Your Privacy Is Being Automated. But Who Is Accountable When AI Gets It Wrong?

When you ask a company to delete your data, you probably imagine a person somewhere opening a file, checking your request, and making sure your information is erased. In reality, that decision is increasingly being made by software. More specifically, it is often made by artificial intelligence (AI) systems designed to manage privacy at scale. These AI privacy decisions systems are marketed as tools that protect personal data. But as AI quietly takes on more responsibility for privacy decisions, an important question emerges: who is watching the AI?

Over the past few years, companies have struggled to keep track of the vast amounts of personal data they collect, especially with the burgeoning of e-commerce, social media networks, news outlets, and so on. Customer records live in databases, Cloud storage, support tickets, analytics tools, and backups that no one regularly checks. To cope with this complexity, many organizations now rely on AI-driven privacy tools.

AI-powered systems scan internal systems to find personal data, assess legal risks, and automate responses to access or deletion requests. From a company’s perspective, this is efficient and often necessary. From a user’s perspective, it changes something fundamental about how privacy rights are exercised.

When privacy is automated, speed usually improves. Requests that once took weeks may now be handled in days. Fewer requests are ignored or lost. On the surface, this looks great; it’s progress. But automation also introduces distance. Instead of a warm-blooded human reviewing the context of your data and how it is used, a cold machine-run algorithm classifies it based on patterns and probabilities. If the system decides that certain data does not belong to you, or does not qualify as personal data, it may never be included in the response you receive. What makes it worrisome, some may say, is that you, the user, are rarely told that this decision was automated, let alone how it was made.

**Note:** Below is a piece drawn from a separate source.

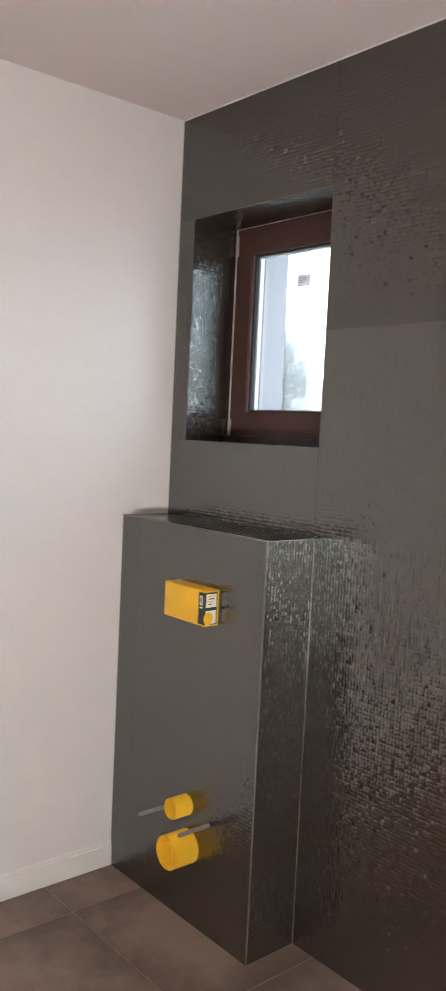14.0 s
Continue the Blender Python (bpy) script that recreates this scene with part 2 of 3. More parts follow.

Why Automation Undermines Transparency in Privacy Rights

The user not being told who has taken the decision matters because privacy rights are not just technical processes. They are legal and ethical protections built around human judgment. Laws such as GDPR and CCPA assume that someone is accountable for decisions about personal data. When AI systems are placed between users and that accountability, responsibility can become blurred. Here’s a question – if your data is missed during a deletion request, is that a system error, a configuration issue, or a legal interpretation made by software? For users, the outcome is the same: their data remains somewhere, unseen and unchanged.

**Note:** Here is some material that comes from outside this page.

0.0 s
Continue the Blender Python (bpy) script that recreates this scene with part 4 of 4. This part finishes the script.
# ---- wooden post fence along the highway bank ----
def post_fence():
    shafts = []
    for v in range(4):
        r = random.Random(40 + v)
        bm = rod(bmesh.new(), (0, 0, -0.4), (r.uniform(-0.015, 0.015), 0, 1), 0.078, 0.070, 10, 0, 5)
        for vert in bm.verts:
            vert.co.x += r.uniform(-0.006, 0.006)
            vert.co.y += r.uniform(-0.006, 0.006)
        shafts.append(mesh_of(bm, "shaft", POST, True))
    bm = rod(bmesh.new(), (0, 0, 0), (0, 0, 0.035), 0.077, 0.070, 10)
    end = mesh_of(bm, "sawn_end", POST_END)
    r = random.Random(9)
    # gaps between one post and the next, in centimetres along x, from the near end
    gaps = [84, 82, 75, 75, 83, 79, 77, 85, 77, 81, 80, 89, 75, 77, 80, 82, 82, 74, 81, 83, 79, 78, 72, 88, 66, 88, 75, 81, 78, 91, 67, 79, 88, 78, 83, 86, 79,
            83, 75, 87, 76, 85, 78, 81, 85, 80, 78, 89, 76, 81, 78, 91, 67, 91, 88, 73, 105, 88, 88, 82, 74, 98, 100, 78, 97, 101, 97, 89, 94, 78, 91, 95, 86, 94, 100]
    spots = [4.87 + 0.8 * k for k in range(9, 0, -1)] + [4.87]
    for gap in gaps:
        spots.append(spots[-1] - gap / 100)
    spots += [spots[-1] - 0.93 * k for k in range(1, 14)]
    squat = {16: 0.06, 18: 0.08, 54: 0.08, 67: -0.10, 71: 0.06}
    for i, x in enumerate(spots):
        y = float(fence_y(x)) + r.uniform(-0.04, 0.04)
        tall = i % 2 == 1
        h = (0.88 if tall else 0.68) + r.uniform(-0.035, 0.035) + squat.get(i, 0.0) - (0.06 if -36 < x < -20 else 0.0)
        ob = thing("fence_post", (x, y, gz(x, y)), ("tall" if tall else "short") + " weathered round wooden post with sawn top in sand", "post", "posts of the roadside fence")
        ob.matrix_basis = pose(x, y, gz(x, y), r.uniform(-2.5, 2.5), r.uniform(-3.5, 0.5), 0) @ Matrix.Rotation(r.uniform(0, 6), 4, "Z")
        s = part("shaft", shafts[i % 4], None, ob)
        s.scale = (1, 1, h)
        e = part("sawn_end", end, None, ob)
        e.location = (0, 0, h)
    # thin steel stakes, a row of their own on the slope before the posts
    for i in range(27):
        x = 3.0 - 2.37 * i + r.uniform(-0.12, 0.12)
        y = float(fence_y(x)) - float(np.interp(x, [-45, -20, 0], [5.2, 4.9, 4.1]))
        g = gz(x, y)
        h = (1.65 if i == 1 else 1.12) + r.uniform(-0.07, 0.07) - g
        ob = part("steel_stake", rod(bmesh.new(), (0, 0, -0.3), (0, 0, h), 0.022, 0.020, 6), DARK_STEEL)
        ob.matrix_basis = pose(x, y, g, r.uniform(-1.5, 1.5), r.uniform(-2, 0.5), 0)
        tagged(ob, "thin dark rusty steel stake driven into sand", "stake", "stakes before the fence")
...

There is also the problem of invisibility. Most people have no way of knowing that AI systems are managing their privacy in the first place; that the decision was an AI privacy decision. Privacy policies rarely explain that automated tools are used to decide how requests are handled or how risks are assessed. They should. Even when users receive a response to a request, it often comes in the form of a generic statement that offers no insight into the process behind it. Transparency, a core principle of data protection, becomes harder to achieve when decisions are embedded in complex systems that few people fully understand.

Ironically, the tools designed to protect personal data often need access to large amounts of that data to function. They scan files, messages, and records to identify what belongs to whom. This creates a concentration of sensitive information in systems that become highly attractive targets for misuse or breaches. From a user’s point of view, this is a privacy paradox. Your data is being processed more extensively in the name of protecting it, without your explicit knowledge or consent to that additional layer of processing.

AI is Not All That Bad

None of this means that AI-driven privacy tools are inherently bad or that automation should be rejected outright. In many cases, they do help uncover forgotten data and reduce careless handling. The real issue is oversight.

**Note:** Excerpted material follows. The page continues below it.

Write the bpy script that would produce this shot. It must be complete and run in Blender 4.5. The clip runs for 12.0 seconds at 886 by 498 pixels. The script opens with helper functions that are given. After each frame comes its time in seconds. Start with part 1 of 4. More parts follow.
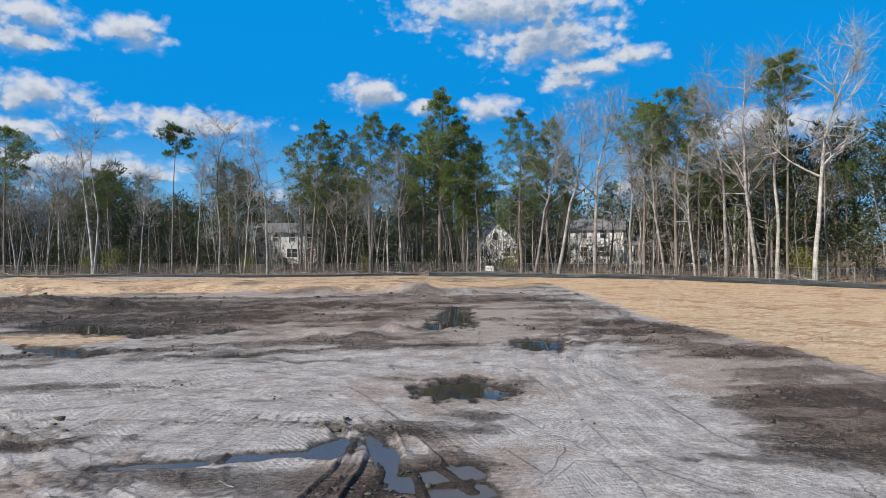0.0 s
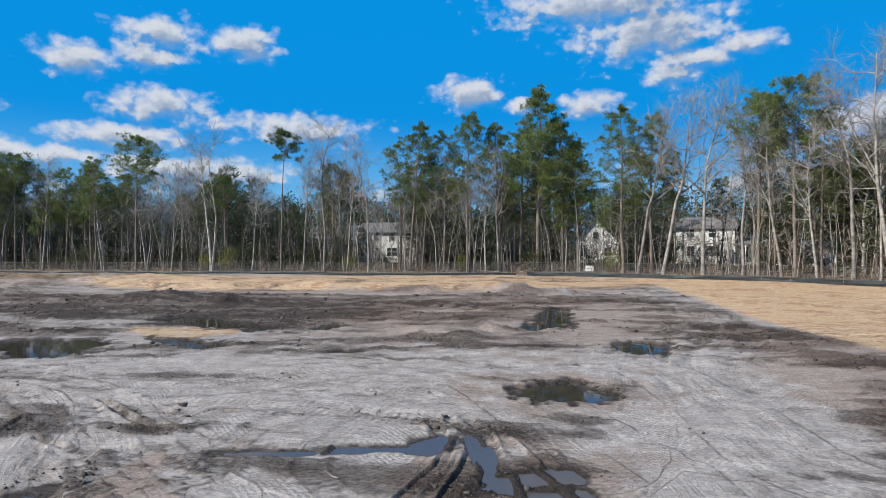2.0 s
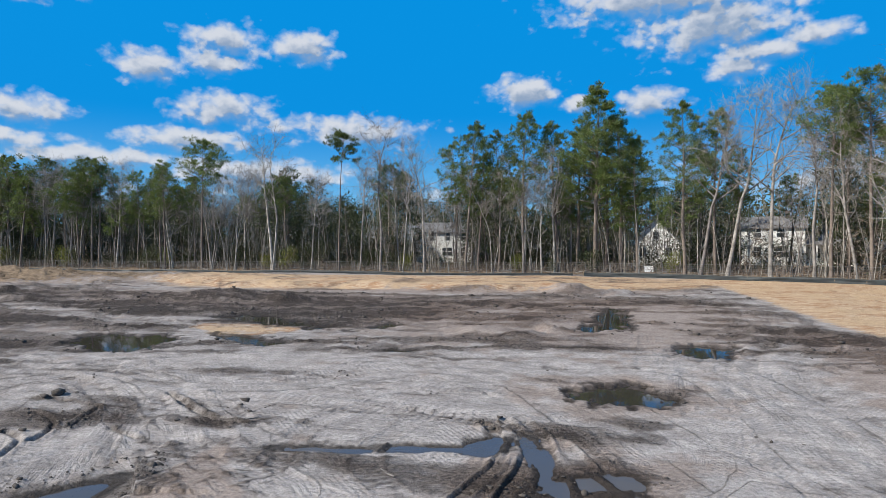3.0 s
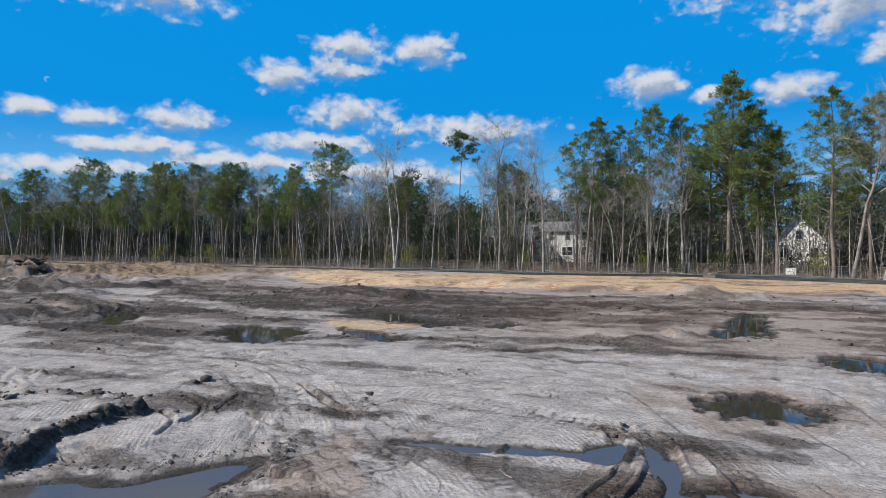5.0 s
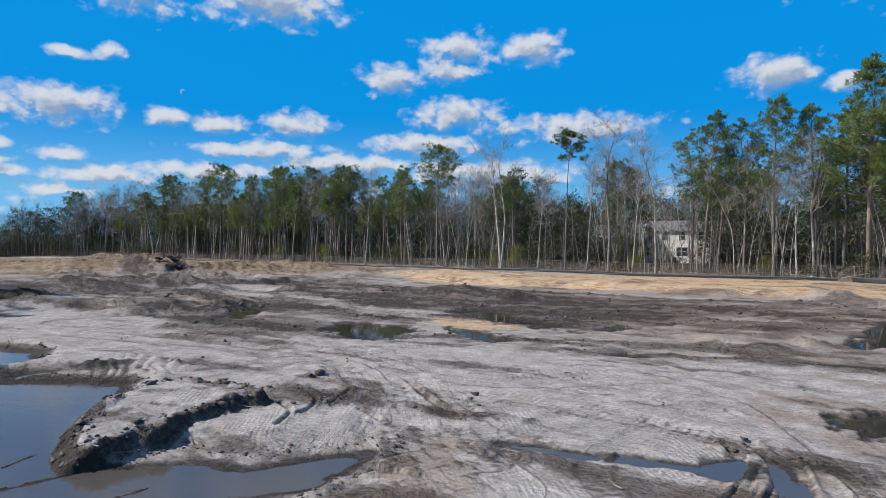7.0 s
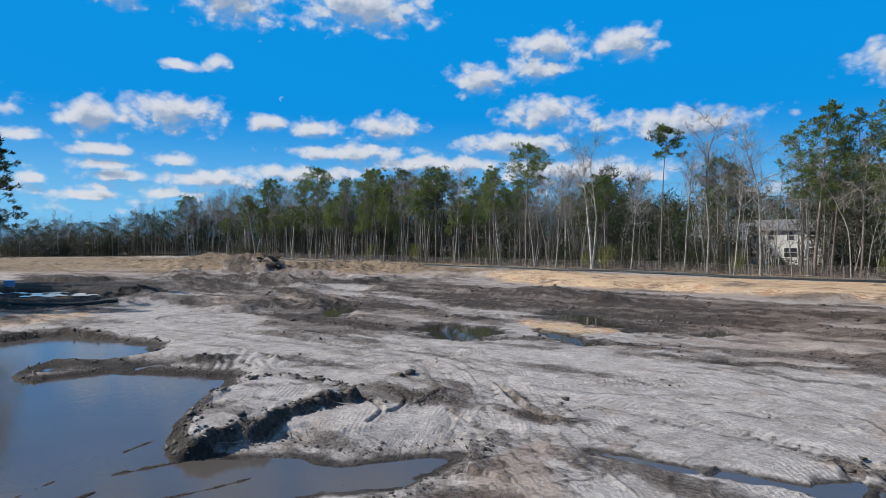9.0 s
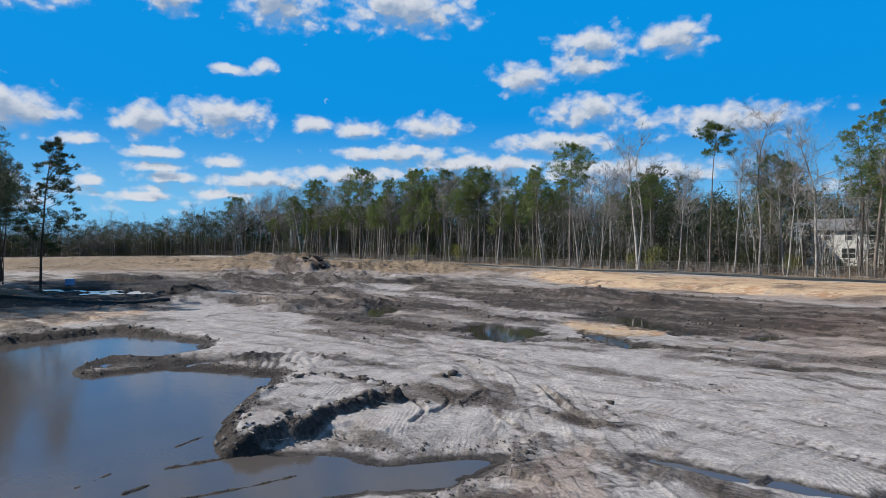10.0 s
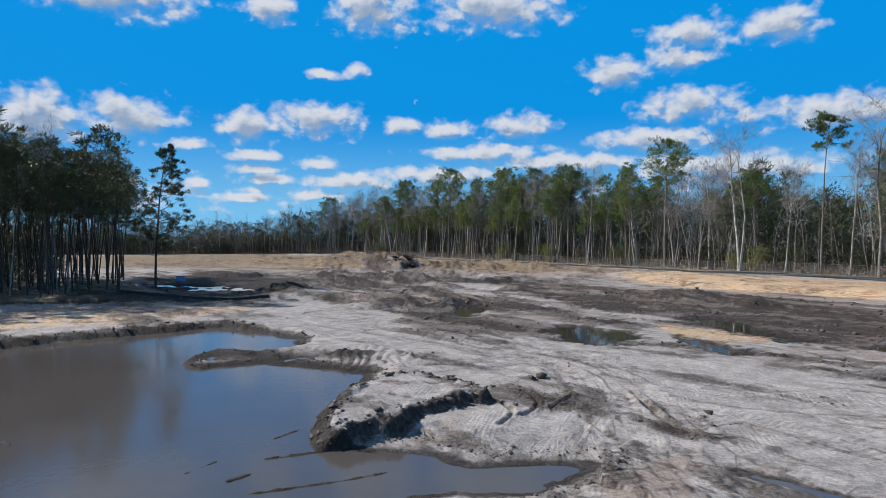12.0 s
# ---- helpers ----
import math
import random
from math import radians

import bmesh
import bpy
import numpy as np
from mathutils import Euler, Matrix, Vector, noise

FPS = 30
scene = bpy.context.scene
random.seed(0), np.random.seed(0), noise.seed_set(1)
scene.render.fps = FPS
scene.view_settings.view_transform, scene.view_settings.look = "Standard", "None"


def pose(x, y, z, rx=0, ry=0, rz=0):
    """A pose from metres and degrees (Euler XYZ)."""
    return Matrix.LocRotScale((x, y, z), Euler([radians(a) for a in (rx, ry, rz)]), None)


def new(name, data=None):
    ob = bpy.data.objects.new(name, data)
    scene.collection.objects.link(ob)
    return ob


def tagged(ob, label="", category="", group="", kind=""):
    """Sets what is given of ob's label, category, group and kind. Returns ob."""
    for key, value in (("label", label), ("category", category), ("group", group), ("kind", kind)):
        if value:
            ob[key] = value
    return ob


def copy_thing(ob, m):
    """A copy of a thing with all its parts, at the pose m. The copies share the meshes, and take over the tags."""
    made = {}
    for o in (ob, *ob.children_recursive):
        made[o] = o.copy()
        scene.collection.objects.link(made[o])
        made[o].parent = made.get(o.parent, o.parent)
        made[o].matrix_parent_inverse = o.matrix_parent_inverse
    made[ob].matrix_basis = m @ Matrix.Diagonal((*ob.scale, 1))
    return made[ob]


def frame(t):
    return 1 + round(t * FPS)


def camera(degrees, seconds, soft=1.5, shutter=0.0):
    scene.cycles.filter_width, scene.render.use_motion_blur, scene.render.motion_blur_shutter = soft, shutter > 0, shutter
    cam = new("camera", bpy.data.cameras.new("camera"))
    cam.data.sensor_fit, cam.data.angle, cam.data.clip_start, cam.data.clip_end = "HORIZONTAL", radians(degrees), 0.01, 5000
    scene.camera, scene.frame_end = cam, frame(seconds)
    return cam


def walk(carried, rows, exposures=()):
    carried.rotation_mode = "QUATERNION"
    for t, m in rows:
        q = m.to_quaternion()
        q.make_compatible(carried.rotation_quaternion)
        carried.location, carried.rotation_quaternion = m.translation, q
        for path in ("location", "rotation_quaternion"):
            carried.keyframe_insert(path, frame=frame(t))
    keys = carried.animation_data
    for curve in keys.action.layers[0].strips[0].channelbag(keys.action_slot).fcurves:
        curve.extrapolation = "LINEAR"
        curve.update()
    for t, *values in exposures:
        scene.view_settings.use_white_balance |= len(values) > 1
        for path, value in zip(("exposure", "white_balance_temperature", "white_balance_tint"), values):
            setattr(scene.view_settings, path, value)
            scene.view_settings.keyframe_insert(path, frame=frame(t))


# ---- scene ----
# Camera: stands about 3.6 m above the mud and pans left, almost in one spot.
cam = camera(70.8, 12.0, soft=0.45)
PATH = """0.0 .007 -.008 -.001 -.55 -.255 .43
0.5 0 0 0 1.6 -.255 .429
1.0 -.006 .008 .002 3.828 -.266 .377
1.5 -.013 .015 .005 6.097 -.26 .368
2.0 -.019 .021 .008 8.372 -.272 .347
2.5 -.024 .027 .012 10.75 -.265 .305
3.0 -.029 .033 .017 13.442 -.257 .267
5.0 -.047 .05 .043 24.328 -.306 .087
5.5 -.051 .054 .051 26.93 -.332 .027
6.0 -.055 .056 .06 29.417 -.316 .041
6.5 -.058 .058 .07 31.776 -.326 -.01
7.0 -.061 .06 .08 34.019 -.35 -.09
9.0 -.069 .062 .128 42.176 -.35 -.088
9.5 -.07 .061 .142 44.125 -.345 -.084
10.0 -.071 .059 .157 46.087 -.366 -.114
10.5 -.072 .058 .172 48.082 -.392 -.131
11.0 -.072 .055 .187 50.094 -.414 -.142
11.5 -.072 .052 .204 52.113 -.433 -.22
12.0 -.072 .049 .221 54.165 -.486 -.208"""
rows = []
for line in PATH.split("\n"):
    t, x, y, z, yaw, pitch, roll = (float(v) for v in line.split())
    rows.append((t, pose(x, y, 3.6 + z, 90 + pitch, roll, yaw)))
walk(cam, rows)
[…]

Automation should support privacy, not replace human responsibility for it.

Users should not have to trust that an invisible system got everything right without any way to question or verify the outcome.

As AI becomes more embedded in privacy management, the conversation needs to shift. It is no longer enough for companies to claim they are compliant. Users deserve to know how decisions about their data are made, whether automation is involved, and who is ultimately accountable when something goes wrong. Privacy is about control and dignity, not just efficiency.

AI may be managing your privacy behind the scenes, but the right to understand and challenge those decisions should remain firmly in human hands.